Applied for that American Express card last night.
I woke up today at 6.55pm feeling well rested, there was enough time to shave, shower and do everything else I needed to. I was mildly nervous about today so I arrived early, 20 minutes before 9am, I wasn’t that early though, there were two other members of my training group already seated, the woman and the older DnD guy. Our supervisor/ helper was a new guy, at first I was angry towards him because I felt I wasn’t getting enough attention, later I felt bad for feeling that way since he helped me plenty and was nice. The DnD guy also helped me out, he really didn’t need to, such a great person, I wish I was like that but I lack the capacity, not smart enough, not social enough.

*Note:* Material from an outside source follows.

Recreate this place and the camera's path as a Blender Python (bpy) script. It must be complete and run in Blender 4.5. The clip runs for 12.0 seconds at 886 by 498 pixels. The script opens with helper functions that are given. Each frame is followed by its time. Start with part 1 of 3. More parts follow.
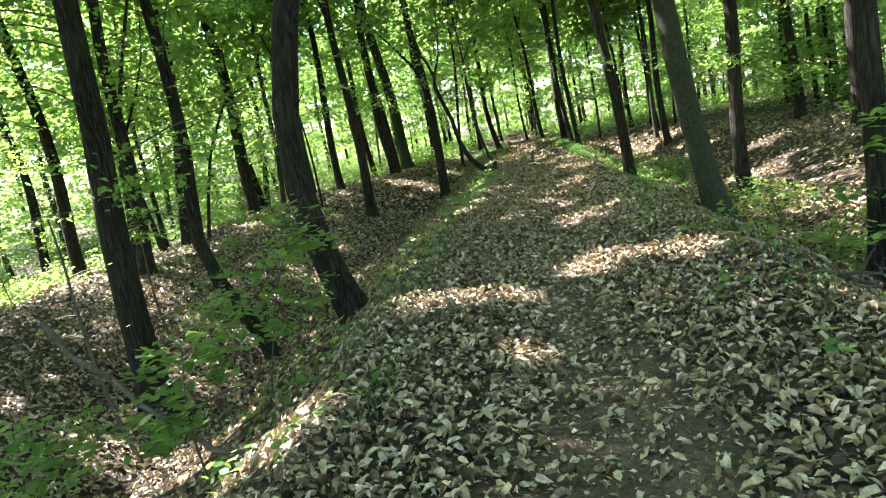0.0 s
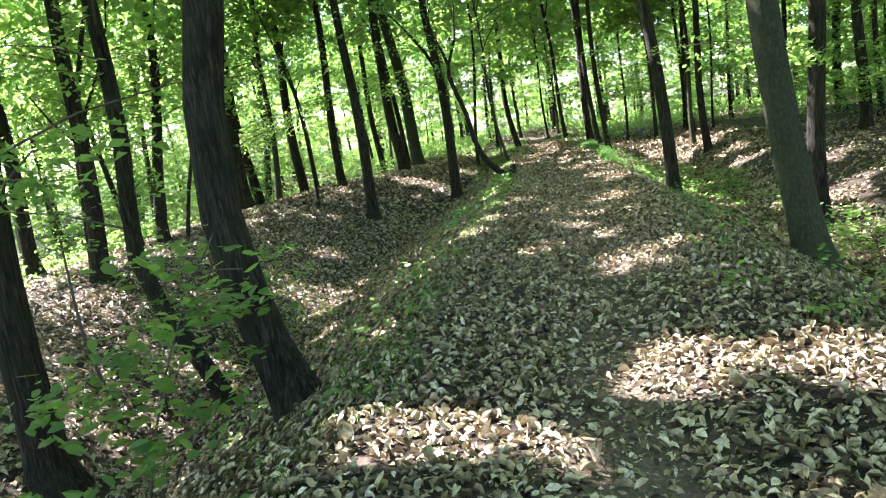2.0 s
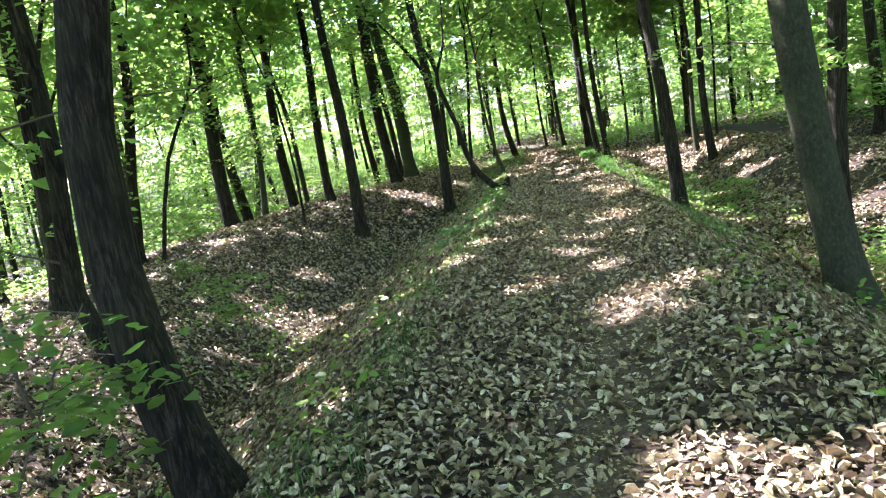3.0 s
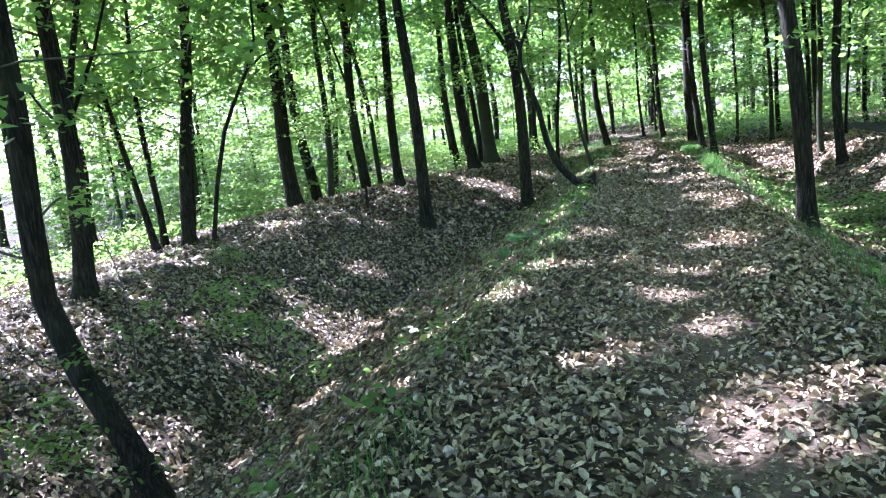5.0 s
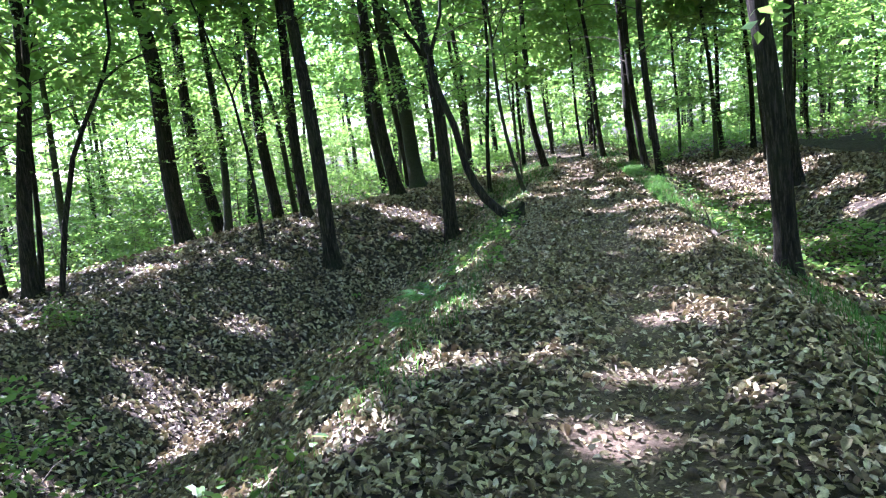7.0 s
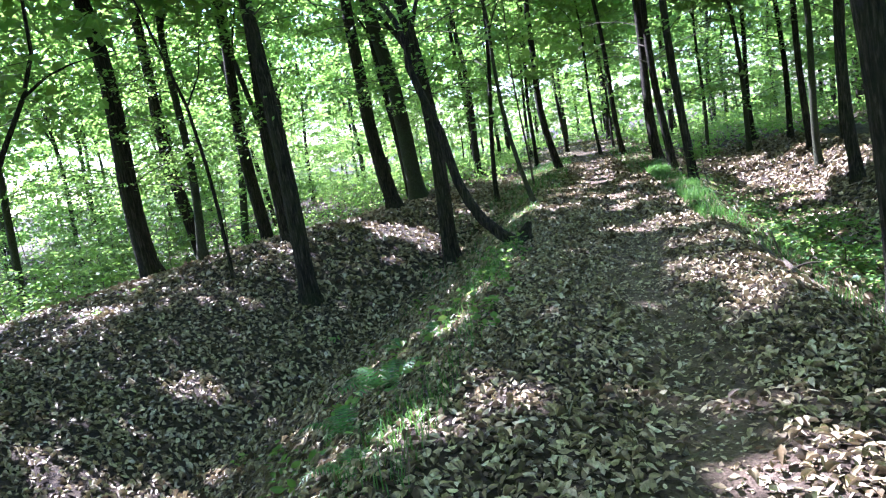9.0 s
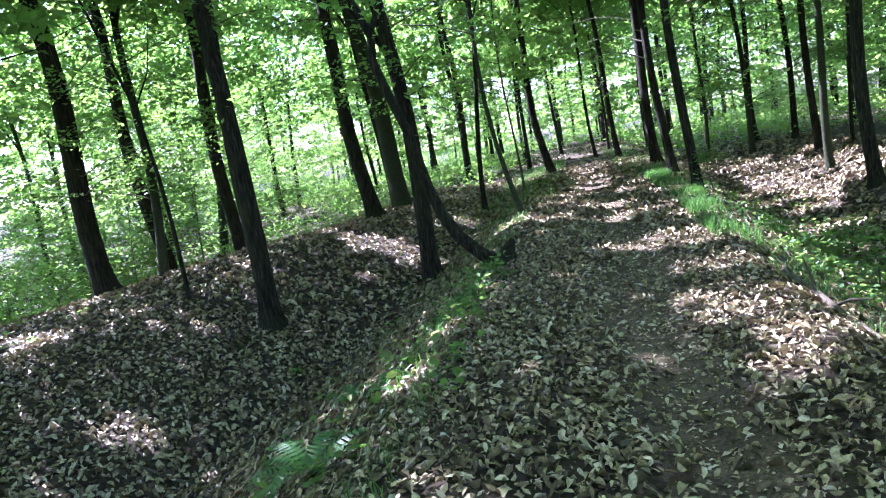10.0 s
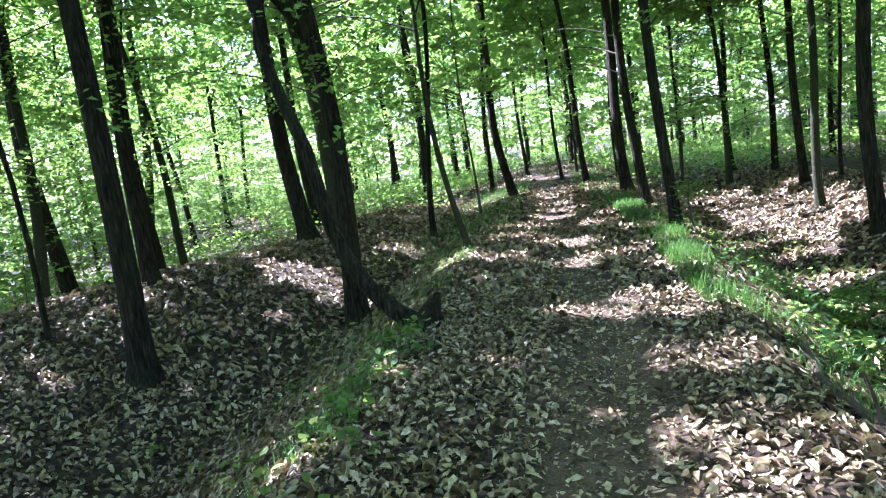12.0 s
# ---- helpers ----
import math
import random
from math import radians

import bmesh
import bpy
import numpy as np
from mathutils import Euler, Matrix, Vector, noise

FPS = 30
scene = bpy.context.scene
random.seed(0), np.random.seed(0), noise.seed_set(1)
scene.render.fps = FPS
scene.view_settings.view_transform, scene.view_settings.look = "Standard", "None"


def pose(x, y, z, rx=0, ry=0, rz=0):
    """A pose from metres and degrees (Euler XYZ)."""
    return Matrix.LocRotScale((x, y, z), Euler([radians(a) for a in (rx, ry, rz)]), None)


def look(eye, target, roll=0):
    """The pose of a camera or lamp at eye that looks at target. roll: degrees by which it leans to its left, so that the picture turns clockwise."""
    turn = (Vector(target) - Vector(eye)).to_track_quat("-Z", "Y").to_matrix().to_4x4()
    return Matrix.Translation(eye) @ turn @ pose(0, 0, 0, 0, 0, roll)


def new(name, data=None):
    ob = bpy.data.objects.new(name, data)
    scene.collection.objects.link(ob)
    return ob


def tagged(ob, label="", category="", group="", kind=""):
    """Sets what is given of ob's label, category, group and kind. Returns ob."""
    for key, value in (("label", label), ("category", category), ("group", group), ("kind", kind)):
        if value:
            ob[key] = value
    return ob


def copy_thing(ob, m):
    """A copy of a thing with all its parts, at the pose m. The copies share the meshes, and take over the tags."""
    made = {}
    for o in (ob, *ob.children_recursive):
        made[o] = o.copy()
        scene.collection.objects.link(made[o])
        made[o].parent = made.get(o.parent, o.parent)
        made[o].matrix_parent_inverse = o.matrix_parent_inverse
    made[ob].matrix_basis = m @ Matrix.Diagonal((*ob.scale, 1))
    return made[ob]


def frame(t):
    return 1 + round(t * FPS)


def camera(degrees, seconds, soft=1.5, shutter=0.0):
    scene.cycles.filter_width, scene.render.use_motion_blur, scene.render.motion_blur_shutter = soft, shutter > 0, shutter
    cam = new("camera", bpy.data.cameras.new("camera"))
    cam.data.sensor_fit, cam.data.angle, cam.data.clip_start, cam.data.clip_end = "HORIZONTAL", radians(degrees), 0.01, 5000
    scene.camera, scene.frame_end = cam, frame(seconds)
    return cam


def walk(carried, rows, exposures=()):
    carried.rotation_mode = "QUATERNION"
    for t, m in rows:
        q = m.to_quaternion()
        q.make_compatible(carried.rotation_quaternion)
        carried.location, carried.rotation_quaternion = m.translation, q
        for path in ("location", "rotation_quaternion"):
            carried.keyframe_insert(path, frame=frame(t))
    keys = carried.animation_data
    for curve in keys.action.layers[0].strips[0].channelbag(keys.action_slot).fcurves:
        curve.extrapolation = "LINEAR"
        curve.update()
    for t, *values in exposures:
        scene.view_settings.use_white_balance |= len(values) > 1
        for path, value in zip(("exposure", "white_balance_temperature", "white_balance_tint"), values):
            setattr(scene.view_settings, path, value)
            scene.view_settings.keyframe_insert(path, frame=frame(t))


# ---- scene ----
cam = camera(66.0, 12.0, 1.2)
PATH = [
    (0, (-0.193, 0.776, 1.431), (-0.441, 2.732, 1.101), -10.7),
    (0.5, (-0.191, 1.473, 1.444), (-0.442, 3.429, 1.113), -10.0),
    (1, (-0.157, 2.112, 1.443), (-0.447, 4.063, 1.116), -9.4),
    (1.5, (-0.194, 2.665, 1.469), (-0.523, 4.609, 1.132), -8.4),
    (2, (-0.264, 3.34, 1.513), (-0.554, 5.288, 1.167), -8.4),
    (2.5, (-0.198, 3.991, 1.517), (-0.455, 5.944, 1.17), -8.9),
    (2.7, (-0.168, 4.204, 1.552), (-0.434, 6.157, 1.215), -9.0),
    (4.3, (0.091, 5.644, 1.613), (-0.385, 7.563, 1.309), -7.8),
    (4.5, (0.063, 5.898, 1.585), (-0.445, 7.806, 1.266), -7.1),
    (5, (-0.018, 6.532, 1.628), (-0.559, 8.426, 1.281), -6.5),
    (5.5, (0.032, 7.224, 1.596), (-0.548, 9.109, 1.263), -6.6),
    (6, (0.091, 7.914, 1.604), (-0.44, 9.819, 1.307), -6.2),
    (6.5, (0.093, 8.716, 1.578), (-0.322, 10.652, 1.292), -6.9),
    (7, (0.14, 9.381, 1.529), (-0.248, 11.319, 1.224), -7.1),
    (7.2, (0.167, 9.588, 1.582), (-0.227, 11.525, 1.273), -6.8),
    (8.8, (0.182, 11.562, 1.637), (-0.264, 13.489, 1.339), -9.5),
    (9, (0.183, 11.826, 1.605), (-0.261, 13.754, 1.309), -9.7),
    (9.5, (0.167, 12.564, 1.604), (-0.264, 14.494, 1.307), -10.0),
    (10, (0.251, 13.209, 1.596), (-0.183, 15.14, 1.304), -10.0),
    (10.5, (0.286, 13.737, 1.586), (-0.139, 15.67, 1.294), -9.1),
    (11, (0.293, 14.402, 1.602), (-0.092, 16.344, 1.316), -8.5),
    (11.5, (0.379, 14.998, 1.584), (0.02, 16.946, 1.308), -8.4),
    (12, (0.427, 15.539, 1.568), (0.089, 17.492, 1.303), -7.5),
]
walk(cam, [(t, look(eye, target, roll)) for t, eye, target, roll in PATH], [(0.0, 3.4, 6350, 20), (2.7, 3.65, 5900, 28), (4.5, 3.55, 5500, 40), (5.0, 3.5, 5150, 36), (6.0, 3.42, 5250, 35), (9.5, 3.35, 5200, 33), (11.0, 3.35, 5050, 33), (12.0, 3.4, 5300, 33)])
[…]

Unfairly I also harbored negative views of another member of my training group but I was wrong to feel this was also, we just don’t have any reason to communicate. She smiled and notified me that my mic wasn’t down when I was on a call. I also appreciate that she knew my name.
When work began, it was fine, I enjoy taking customer service calls, the calls are shorter, they’re more interactive and I don’t get stumped too often. Helping people also makes me feel useful. I also enjoy how the calls are constant, never any down time. My call time is low enough so I might actually make it out of probation.
The possible-tranny came over and chatted to the other members of my team, turns out she’s sick so only doing a few hours per day and why she wasn’t around much last week. I really doubt she’s trans, it’s ridiculous the lack of effort she makes to feminise her mannerisms. I hate her but I shouldn’t.
Didn’t have lunch today, didn’t have any yoghurts in the fridge, might skip lunch regularly.
My face looks terrible under certain light, there’s a lot of hyper and hypo pigmentation.